Mathematics are indeed arbitrary in the sense that the axioms can be chosen however you wish. HOWEVER, once a set of axioms is chosen, all the logical consequences of it follow and it is not possible to then wave your hands and say "it's just a theoretical construct and I can believe whatever I like" towards results you personally disagree with.
IN your case, you are making a basic mistake. If S is a bounded sequence that can be contained in an open set X, then the sup and inf of S lie NOT in X, but in the closure of X.
Proof: (I'll just show it for the supremum since the proof is the same for the other extrema.)
Since S is a bounded sequence, sup S is not infinite. By definition if s is an element of S, s is less than or equal to sup S.
If s = sup S, this is trivial because sup S is in X, and thus, is in the closure of X.

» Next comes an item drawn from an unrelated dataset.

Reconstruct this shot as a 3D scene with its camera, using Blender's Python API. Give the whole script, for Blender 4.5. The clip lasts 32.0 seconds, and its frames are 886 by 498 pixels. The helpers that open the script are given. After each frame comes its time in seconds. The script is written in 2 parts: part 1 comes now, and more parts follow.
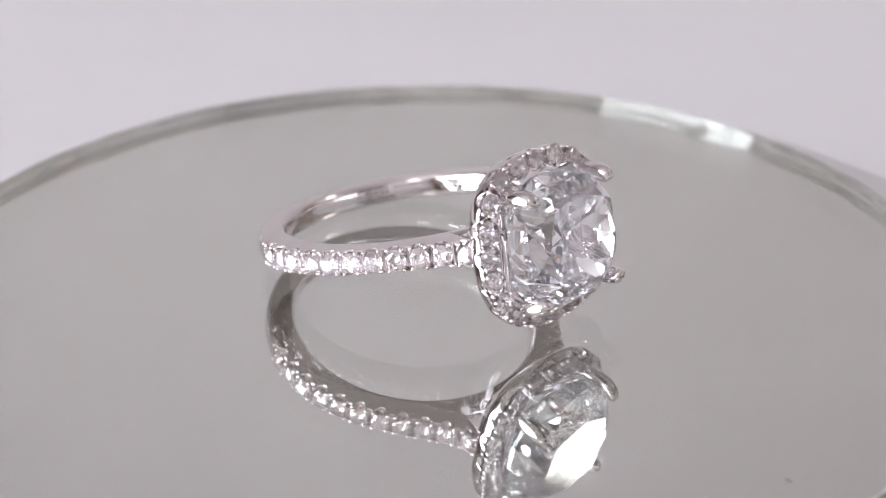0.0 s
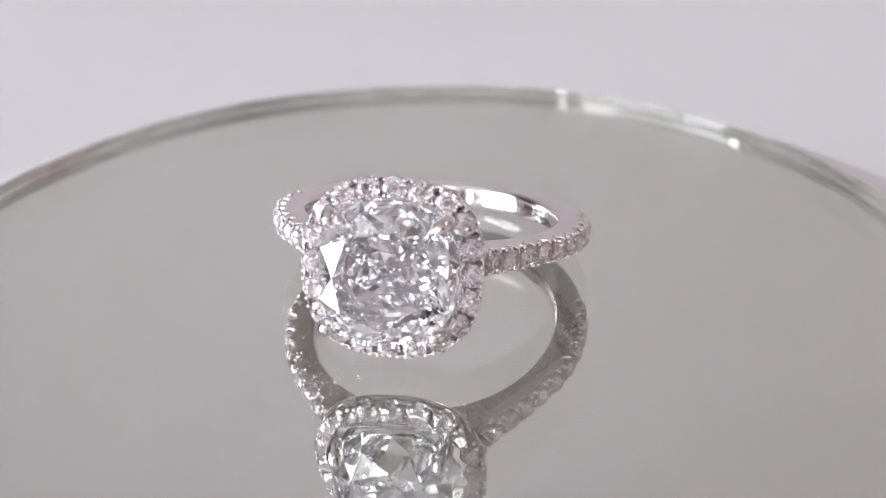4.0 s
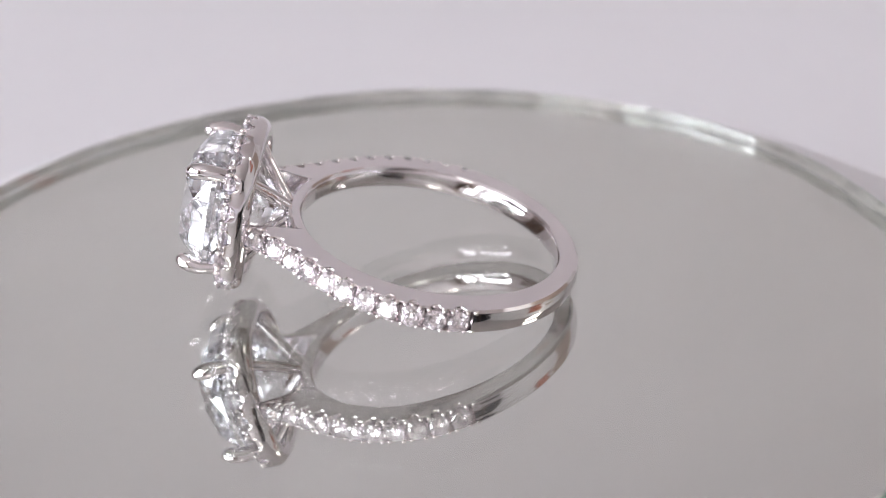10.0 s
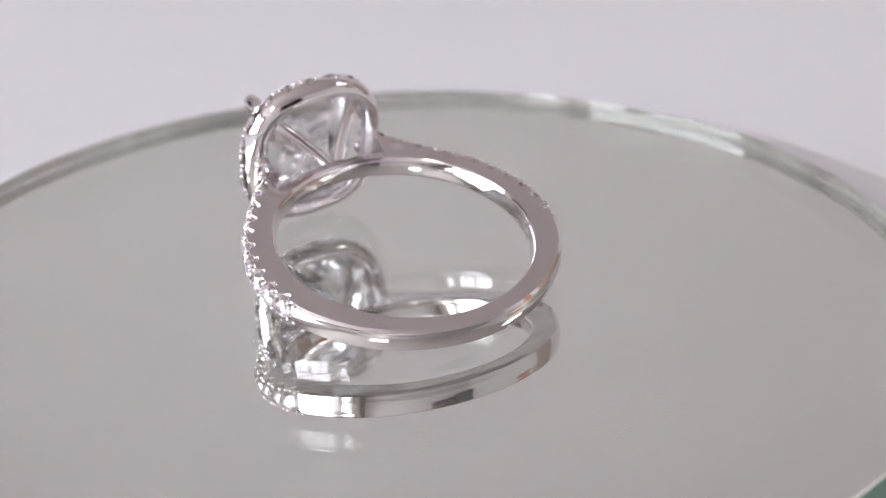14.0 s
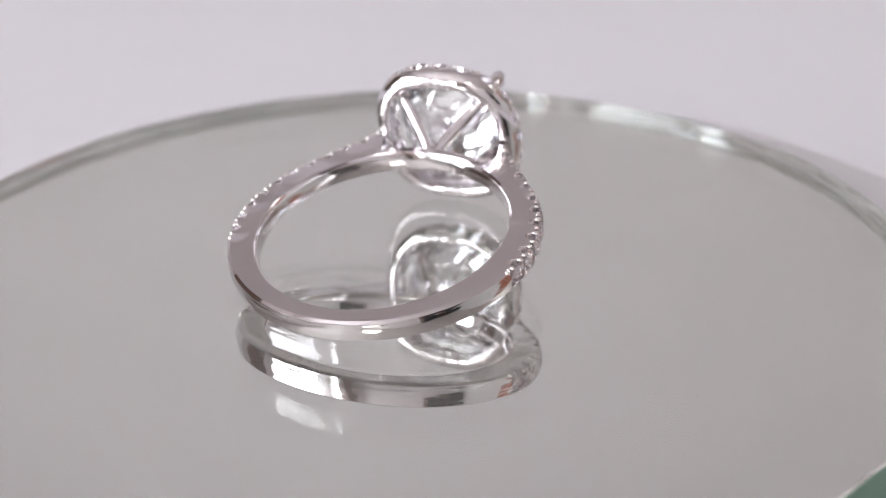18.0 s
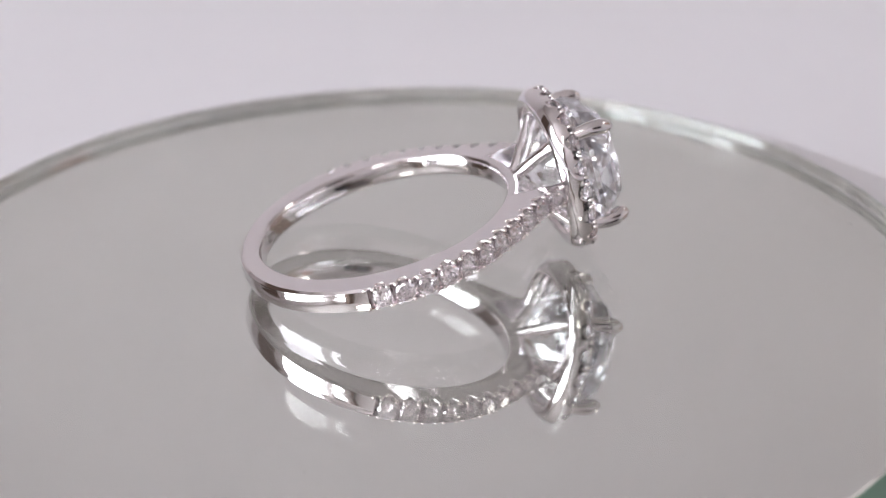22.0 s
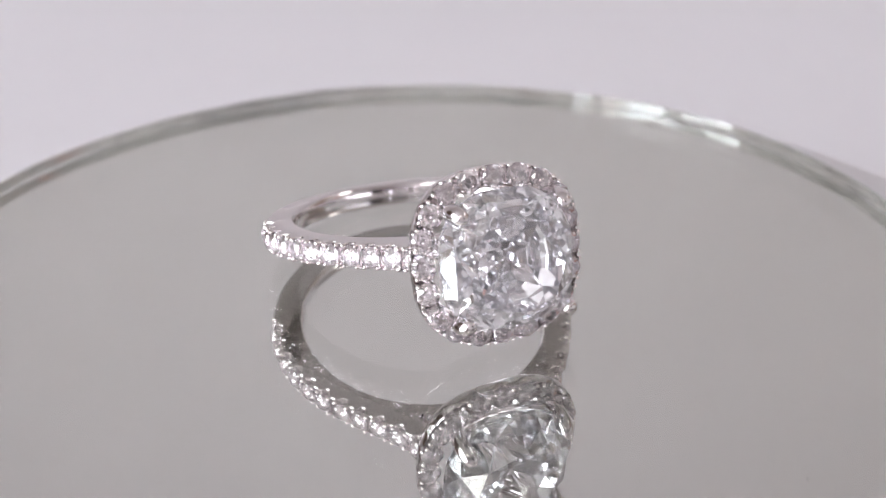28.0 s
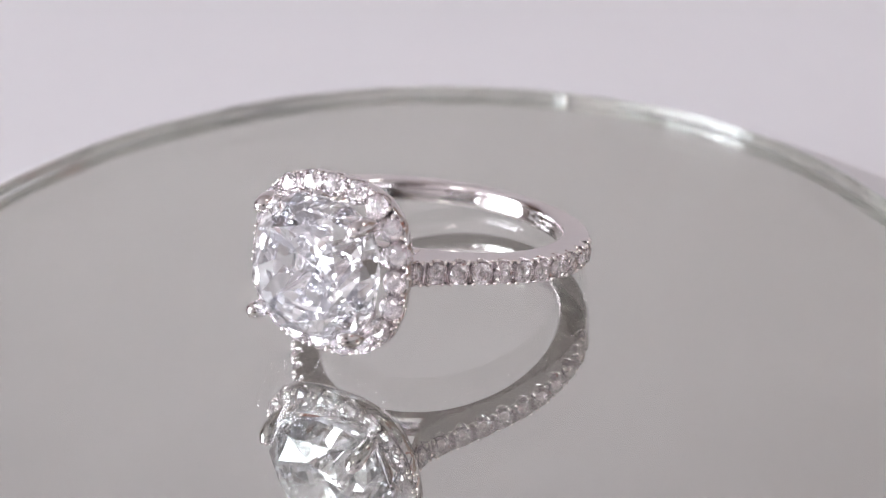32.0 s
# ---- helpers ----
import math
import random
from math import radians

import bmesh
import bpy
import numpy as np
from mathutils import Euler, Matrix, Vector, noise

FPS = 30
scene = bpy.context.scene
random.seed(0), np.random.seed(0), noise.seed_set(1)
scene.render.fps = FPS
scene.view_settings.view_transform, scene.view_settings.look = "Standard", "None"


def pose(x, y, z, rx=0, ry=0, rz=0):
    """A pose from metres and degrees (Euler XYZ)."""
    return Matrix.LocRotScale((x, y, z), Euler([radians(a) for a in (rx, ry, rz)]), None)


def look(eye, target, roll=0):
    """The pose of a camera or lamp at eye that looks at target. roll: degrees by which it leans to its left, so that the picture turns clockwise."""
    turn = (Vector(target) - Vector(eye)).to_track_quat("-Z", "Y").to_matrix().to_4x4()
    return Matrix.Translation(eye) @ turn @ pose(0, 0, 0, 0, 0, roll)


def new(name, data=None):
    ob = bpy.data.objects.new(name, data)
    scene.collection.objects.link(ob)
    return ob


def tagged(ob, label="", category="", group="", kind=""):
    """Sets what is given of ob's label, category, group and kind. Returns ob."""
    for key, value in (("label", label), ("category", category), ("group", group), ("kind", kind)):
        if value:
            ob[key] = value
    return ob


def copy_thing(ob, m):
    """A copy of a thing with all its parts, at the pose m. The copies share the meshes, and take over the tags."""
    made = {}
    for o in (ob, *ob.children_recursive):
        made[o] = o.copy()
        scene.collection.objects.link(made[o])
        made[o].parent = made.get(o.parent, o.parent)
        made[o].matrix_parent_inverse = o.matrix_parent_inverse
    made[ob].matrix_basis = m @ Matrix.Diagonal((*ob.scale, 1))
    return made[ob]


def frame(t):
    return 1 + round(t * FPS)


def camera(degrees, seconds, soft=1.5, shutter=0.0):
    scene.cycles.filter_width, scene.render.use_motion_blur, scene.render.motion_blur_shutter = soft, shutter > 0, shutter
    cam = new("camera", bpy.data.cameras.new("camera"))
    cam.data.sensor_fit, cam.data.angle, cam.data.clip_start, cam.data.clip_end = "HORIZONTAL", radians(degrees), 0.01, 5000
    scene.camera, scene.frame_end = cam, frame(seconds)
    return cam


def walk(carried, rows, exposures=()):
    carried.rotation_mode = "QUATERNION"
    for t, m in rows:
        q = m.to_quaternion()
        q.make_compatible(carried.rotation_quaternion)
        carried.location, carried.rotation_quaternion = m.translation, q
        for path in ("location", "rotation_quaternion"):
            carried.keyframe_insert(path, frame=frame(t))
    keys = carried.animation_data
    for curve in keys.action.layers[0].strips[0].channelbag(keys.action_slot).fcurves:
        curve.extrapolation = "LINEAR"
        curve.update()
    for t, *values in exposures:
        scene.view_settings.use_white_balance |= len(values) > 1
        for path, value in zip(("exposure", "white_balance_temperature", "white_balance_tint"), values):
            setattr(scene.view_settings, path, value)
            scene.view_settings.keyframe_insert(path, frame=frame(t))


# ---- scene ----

If s < sup S, S is an infinite sequence. More importantly, by the definition of supremum, for any r > 0, we can always find an n such that s_n is the nth element of S and sup S - s_n < r. However, since the above is true for any r, sup S by definition exists in the closure of X.
Now back to your problem. The closure of the set X [0.9, 1) is [0.9, 1]. Thus, if S = (0.9, 0.99, 0.999, ....), then S is in X and sup S = lim n->infinity of s_n is in the set [0.9, 1]. Since clearly sup S is not in X, sup S must be in the set cl(X) - X = {1}. Hence, 0.999.... = 1.